@yokets/ioc
v0.0.4
Published
YokeTS: An opinionated server-side Inversion of Control (IOC) ecosystem and container for Typescript.
Downloads
6
Maintainers
Readme
YokeTS: Inversion of Control
Note: This is a fork of the popular InversifyJS however long term, much of code may be replaced as we get closer to a 1.0 release.
Motivation
There are few libraries that already exist for doing dependency injection inside javascript (with some being typescript focused, and others including browser support):
They all work well enough depending on your use-case, however they are too low-level once you realize that your container must be dynamic based on the environment it runs in (dev vs prod, cli vs web app, serverless vs traditional).
Then there are more batteries-included frameworks that provide IoC out-the-box but also lock you into either the specific libraries they choose (orm, http server, validation) or their own proprietary libraries.

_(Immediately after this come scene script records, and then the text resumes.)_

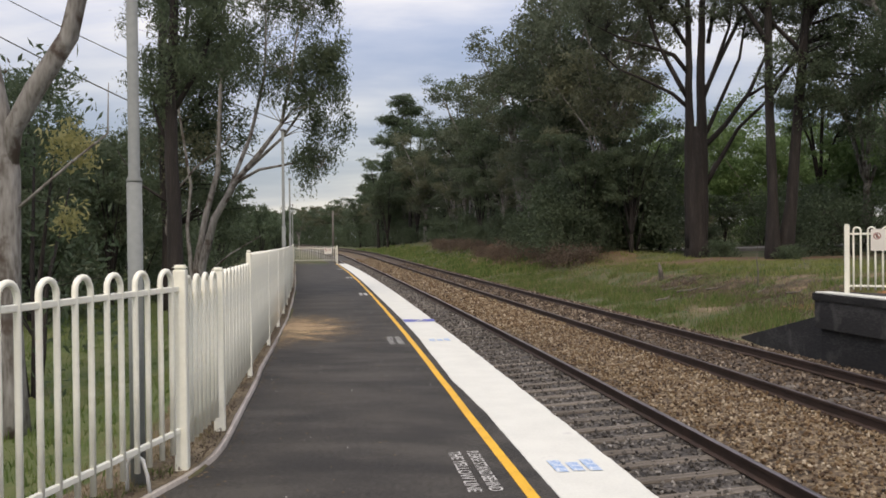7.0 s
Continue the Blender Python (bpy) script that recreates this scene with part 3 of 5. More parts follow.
FAR_O, FAR_Z = 7.40, 0.495
ys = span(-15, 22.9, 0.45)
verts, faces = [], []
for y in ys:
    e = edge(y) + FAR_O
    w = far_w(y)
    for o, z in ((0.13, -1.5), (0.13, -0.22), (0.0, -0.20), (0.0, FAR_Z - 0.012), (0.02, FAR_Z), (0.30, FAR_Z + 0.002), (w, FAR_Z), (w, -0.4)):
        verts.append((e + o, y - slope(y) * 0, z))
for j in range(len(ys) - 1):
    for i in range(7):
        faces.append((j * 8 + i + 1, j * 8 + i, (j + 1) * 8 + i, (j + 1) * 8 + i + 1))
n = len(verts) - 8
faces.append(tuple(n + i for i in range(8)))
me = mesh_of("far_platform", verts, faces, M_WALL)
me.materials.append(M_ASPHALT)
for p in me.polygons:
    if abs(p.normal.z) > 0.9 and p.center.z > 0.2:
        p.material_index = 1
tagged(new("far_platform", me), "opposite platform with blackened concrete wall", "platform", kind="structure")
verts, faces = [], []
for y in span(-15, 22.85, 0.15):
    e = edge(y) + FAR_O
    j1 = 0.012 * noise.noise(Vector((y * 4, 3, 0)))
    verts += [(e - 0.012, y, FAR_Z - 0.018 + j1), (e - 0.010, y, FAR_Z + 0.004), (e + 0.015, y, FAR_Z + 0.011), (e + 0.26 + j1, y, FAR_Z + 0.011)]
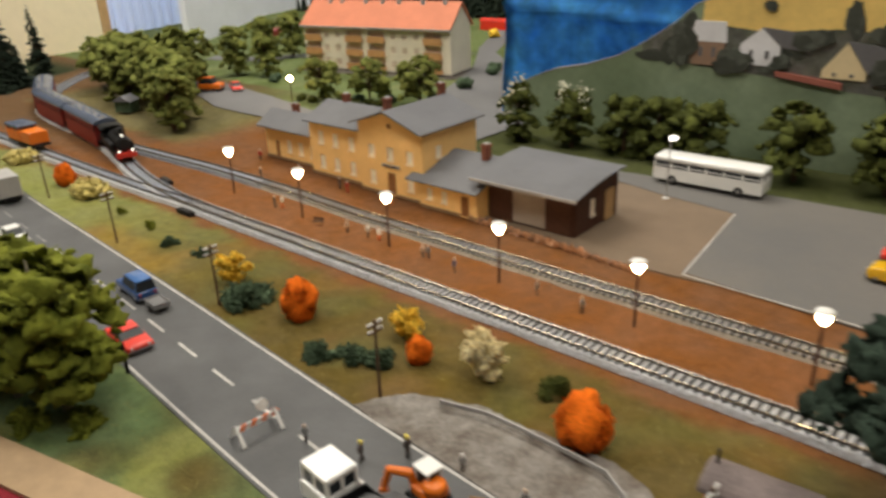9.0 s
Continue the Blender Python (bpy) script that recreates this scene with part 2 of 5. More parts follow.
def prism_x(bm, outline, x0, x1):
    """An outline in y and z, drawn out from x0 to x1."""
    a = [bm.verts.new((x0, y, z)) for y, z in outline]
    b = [bm.verts.new((x1, y, z)) for y, z in outline]
    n = len(outline)
    bm.faces.new(a[::-1])
    bm.faces.new(b)
    for i in range(n):
        bm.faces.new((a[i], a[(i + 1) % n], b[(i + 1) % n], b[i]))


def slab(bm, corners, t):
    """A slab of thickness t hanging under four or more corners."""
    a = [bm.verts.new(c) for c in corners]
    b = [bm.verts.new((c[0], c[1], c[2] - t)) for c in corners]
    n = len(a)
    bm.faces.new(a)
    bm.faces.new(b[::-1])
    for i in range(n):
        bm.faces.new((a[i], b[i], b[(i + 1) % n], a[(i + 1) % n]))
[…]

An similarly, if you prefer a framework to make all the decisions for you then one of those MAY scale with your architecture. However, if you are in the camp who prefer libraries over frameworks, there really isn't a project out there that sits in the middle, hence: YokeTS.
Design Philosophy
Testing First
There tends to be a general design flaw with many open-source JS libraries on NPM today in that they rely on global state/singletons which inherently make them difficult to use for testing. In particular, depending on the what libraries you use, running your tests in parallel inside the same process can be near-impossible. Not only does this IoC want to encourage more performant tests at scale, but will help the community achieve this with "plugins" which wrap popular projects (such as Mongoose) with more test friendly/injectable patterns.
Server Side Only
Simply put, the needs of a the client vs server are entirely different. If your use-case requires an IoC to be re-usable across both client and server, we'd love to hear about it on Gitter.
Modular
Not only do we want to wrap popular projects with an IoC friendly interface, but also give users the ability to pick-and-choose which "frameworks" they prefer (express, koa, etc) while adhering to best practices.
Asynchronous
Most imporantly, this library is built on the assumption that every project should be building their container through some asynchronous design. Meaning, if your application does not have I/O constraints (database) or change behavior depending on where it runs (deployment), then this library will be overkill. Most IoC libraries make the assumption that you are effectively going to build your container structure manually and at boot-time. This assumption easily becomes unmaintainable and breaksdown so as you want to do something like, share common code/services across both a command-line interfaces and a web application.
Example:
You have an application that depends on 3 different I/O services (redis, elasticcache, postgres). In order for your web application to be performant, you always boot up each service at start with a "pool" to re-use connections (pretty standard pattern). However, now you want to add two new components to your code base, a CLI and some serverless functions, either of which may or may not use some of those I/O services (or perhaps they conditionally use all there depending on what is invoked).
Most IoC frameworks today effectively force you to map out (through code), every different container variation in order to avoid connecting to I/O you don't need for your execution path.
- cli:read_from_redis
- cli:read_from_es
- serverless:write_to_redis
- servleless:write_to_es
So with just four different execution paths, I need to have 4 different container configurations that only register the I/O depending on what function I call (because remember, I want to ONLY make a connection to the I/O if i need to). This pretty much defeats the purpose of IoC.
With our approach, container objects are only created when they are needed, and rely on async to be smart about resource utilization. This example is also assuming you have everything in one project, what if you want to modularize across repos with their own connectivity requirements? IoC without async simply does not scale in larger projects.
Using Today
The current state of this framework is simply a fork from a PR in the inversify project that had never been merged (as it appears the project has died). You should refer to both that PR and the general InversifyJS documentation as to how to use this library until we get around to documenting.